* [PROBLEM STATEMENT]
In the entries below, find every line with "kind" and copy it.

---------- ROWS ----------

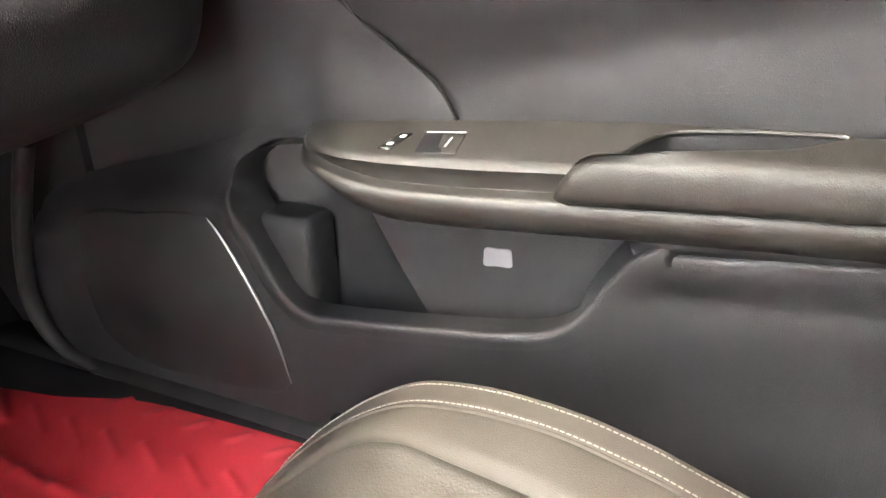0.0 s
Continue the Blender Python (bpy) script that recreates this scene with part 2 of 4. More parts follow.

----------
---------- ROWS ----------

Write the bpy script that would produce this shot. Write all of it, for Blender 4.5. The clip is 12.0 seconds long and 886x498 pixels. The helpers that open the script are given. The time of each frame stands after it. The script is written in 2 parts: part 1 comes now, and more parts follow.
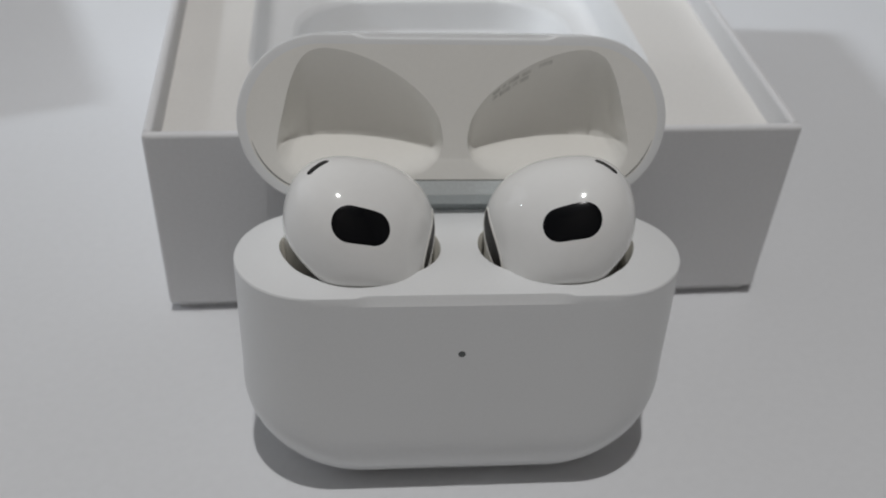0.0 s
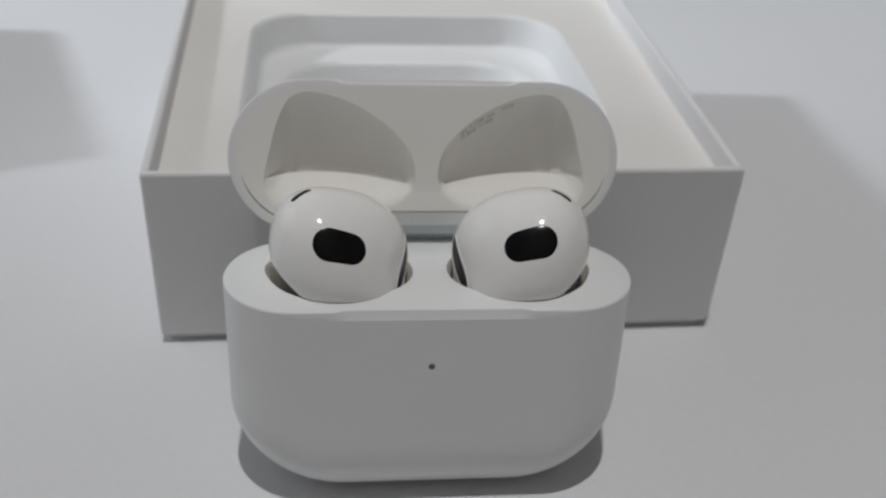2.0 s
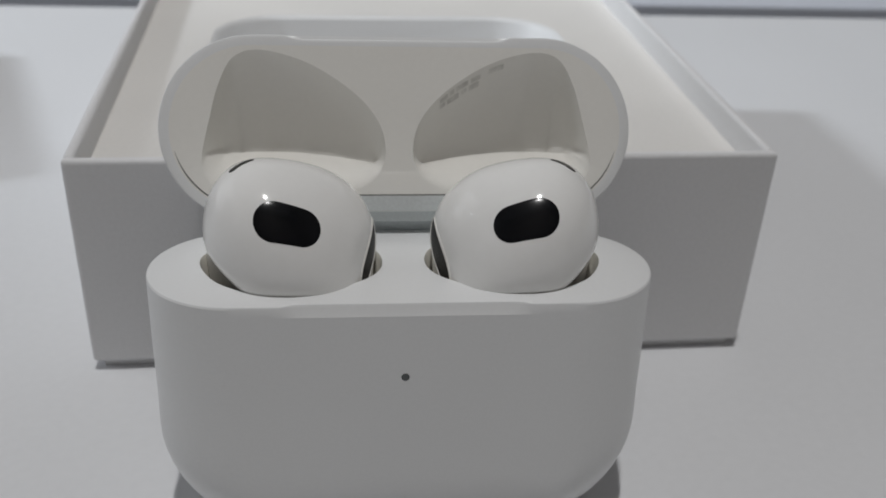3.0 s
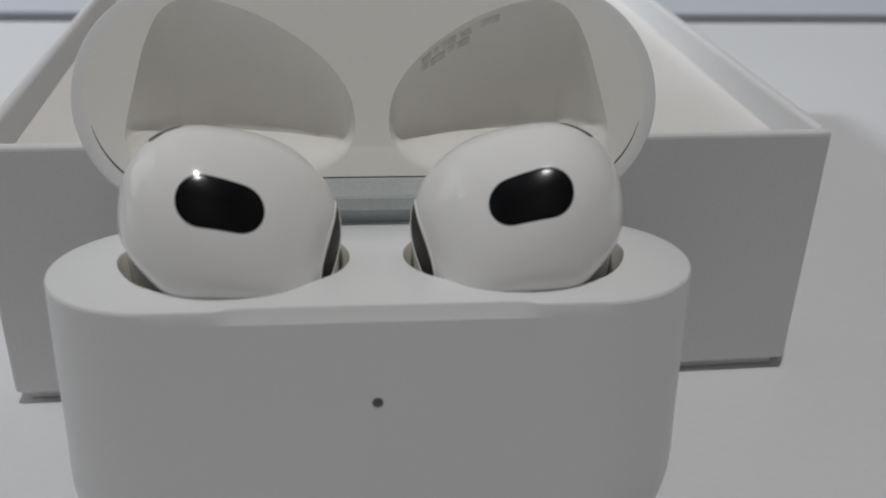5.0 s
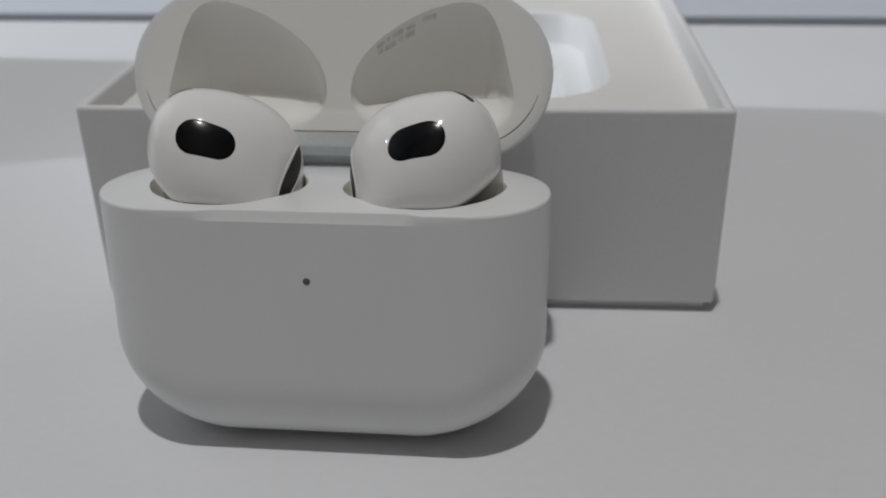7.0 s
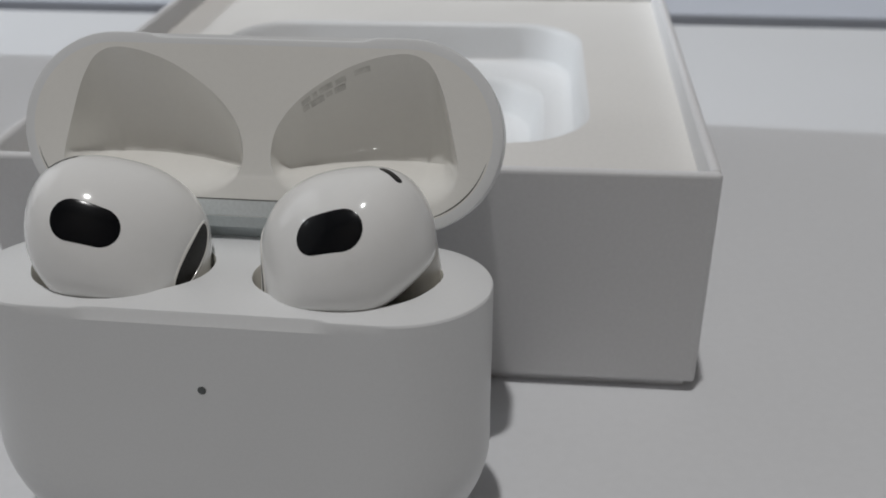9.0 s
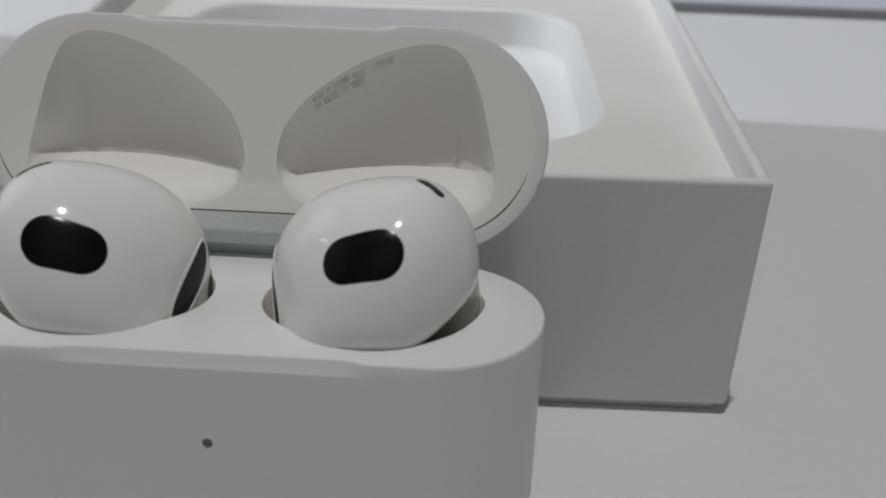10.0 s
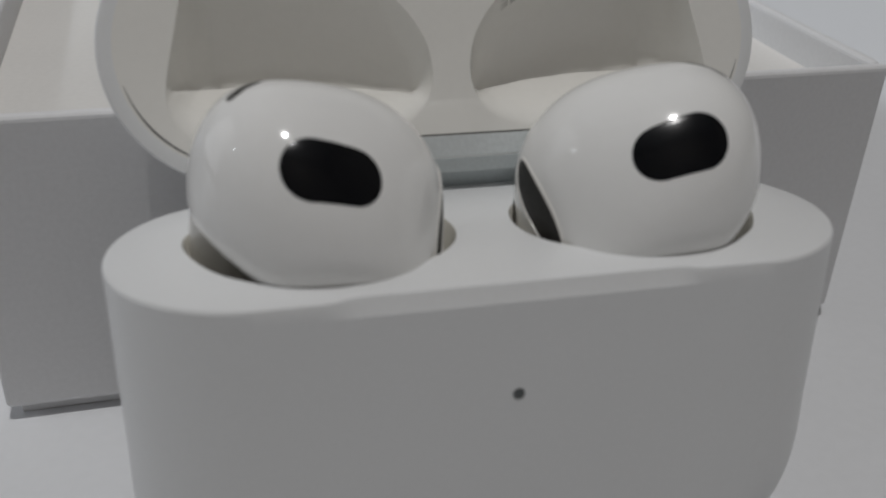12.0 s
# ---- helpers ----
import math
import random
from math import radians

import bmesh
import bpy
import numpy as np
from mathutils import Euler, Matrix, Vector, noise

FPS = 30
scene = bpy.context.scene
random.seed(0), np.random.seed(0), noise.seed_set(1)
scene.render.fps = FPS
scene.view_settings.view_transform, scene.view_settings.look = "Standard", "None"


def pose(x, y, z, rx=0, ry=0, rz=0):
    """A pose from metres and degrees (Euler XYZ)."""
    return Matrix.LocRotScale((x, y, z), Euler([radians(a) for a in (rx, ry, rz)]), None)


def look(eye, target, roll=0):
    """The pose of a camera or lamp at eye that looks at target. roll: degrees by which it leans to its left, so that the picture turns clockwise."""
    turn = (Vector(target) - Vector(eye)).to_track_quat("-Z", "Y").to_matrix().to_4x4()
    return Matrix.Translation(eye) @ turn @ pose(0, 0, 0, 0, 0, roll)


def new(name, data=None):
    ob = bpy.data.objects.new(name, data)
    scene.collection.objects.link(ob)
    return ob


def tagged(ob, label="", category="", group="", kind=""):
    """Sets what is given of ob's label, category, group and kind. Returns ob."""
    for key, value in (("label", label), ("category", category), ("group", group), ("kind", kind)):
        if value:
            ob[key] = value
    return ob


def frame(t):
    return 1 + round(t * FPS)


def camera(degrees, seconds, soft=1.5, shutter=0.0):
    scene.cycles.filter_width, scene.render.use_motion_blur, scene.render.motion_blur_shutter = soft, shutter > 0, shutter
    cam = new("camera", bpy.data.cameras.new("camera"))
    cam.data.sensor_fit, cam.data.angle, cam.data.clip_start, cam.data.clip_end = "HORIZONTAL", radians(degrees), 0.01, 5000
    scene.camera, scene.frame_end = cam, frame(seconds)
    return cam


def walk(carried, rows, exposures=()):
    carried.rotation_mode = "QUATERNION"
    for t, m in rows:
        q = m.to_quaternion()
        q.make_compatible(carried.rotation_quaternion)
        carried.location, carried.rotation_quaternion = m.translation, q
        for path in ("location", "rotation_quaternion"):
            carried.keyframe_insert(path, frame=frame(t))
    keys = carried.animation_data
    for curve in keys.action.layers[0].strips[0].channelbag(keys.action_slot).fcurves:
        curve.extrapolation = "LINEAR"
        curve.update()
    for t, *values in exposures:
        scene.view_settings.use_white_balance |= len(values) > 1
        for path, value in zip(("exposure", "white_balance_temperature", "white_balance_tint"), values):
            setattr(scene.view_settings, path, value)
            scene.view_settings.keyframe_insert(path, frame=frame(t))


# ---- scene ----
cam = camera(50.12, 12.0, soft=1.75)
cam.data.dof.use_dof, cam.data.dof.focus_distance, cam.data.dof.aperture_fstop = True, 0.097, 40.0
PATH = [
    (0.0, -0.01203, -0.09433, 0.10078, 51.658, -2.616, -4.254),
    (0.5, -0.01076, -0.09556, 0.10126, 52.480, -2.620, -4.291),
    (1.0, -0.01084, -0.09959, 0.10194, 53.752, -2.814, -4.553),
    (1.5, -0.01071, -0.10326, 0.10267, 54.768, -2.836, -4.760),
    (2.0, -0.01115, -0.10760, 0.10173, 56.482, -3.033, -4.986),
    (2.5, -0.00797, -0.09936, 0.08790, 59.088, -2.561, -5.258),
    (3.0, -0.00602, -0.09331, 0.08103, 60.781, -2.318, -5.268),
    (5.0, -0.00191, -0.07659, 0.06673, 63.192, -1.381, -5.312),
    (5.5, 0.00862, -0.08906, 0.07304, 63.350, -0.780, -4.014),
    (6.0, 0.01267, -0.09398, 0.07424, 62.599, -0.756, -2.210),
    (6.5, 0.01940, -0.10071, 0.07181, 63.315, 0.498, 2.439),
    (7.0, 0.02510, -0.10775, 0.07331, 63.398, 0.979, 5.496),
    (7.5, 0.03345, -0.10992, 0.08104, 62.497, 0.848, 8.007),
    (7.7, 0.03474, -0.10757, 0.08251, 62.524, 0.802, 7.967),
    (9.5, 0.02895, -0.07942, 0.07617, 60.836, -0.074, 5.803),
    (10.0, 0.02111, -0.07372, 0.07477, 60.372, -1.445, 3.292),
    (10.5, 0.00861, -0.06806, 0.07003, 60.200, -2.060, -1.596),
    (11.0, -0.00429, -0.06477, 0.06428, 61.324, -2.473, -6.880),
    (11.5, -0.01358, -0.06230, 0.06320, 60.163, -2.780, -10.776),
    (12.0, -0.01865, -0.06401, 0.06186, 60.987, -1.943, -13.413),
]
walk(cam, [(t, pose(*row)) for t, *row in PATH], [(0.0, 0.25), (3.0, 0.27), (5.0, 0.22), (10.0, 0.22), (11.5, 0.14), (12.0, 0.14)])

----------

* [PROBLEM SOLUTION]
def tagged(ob, label="", category="", group="", kind=""):
    """Sets what is given of ob's label, category, group and kind. Returns ob."""
    for key, value in (("label", label), ("category", category), ("group", group), ("kind", kind)):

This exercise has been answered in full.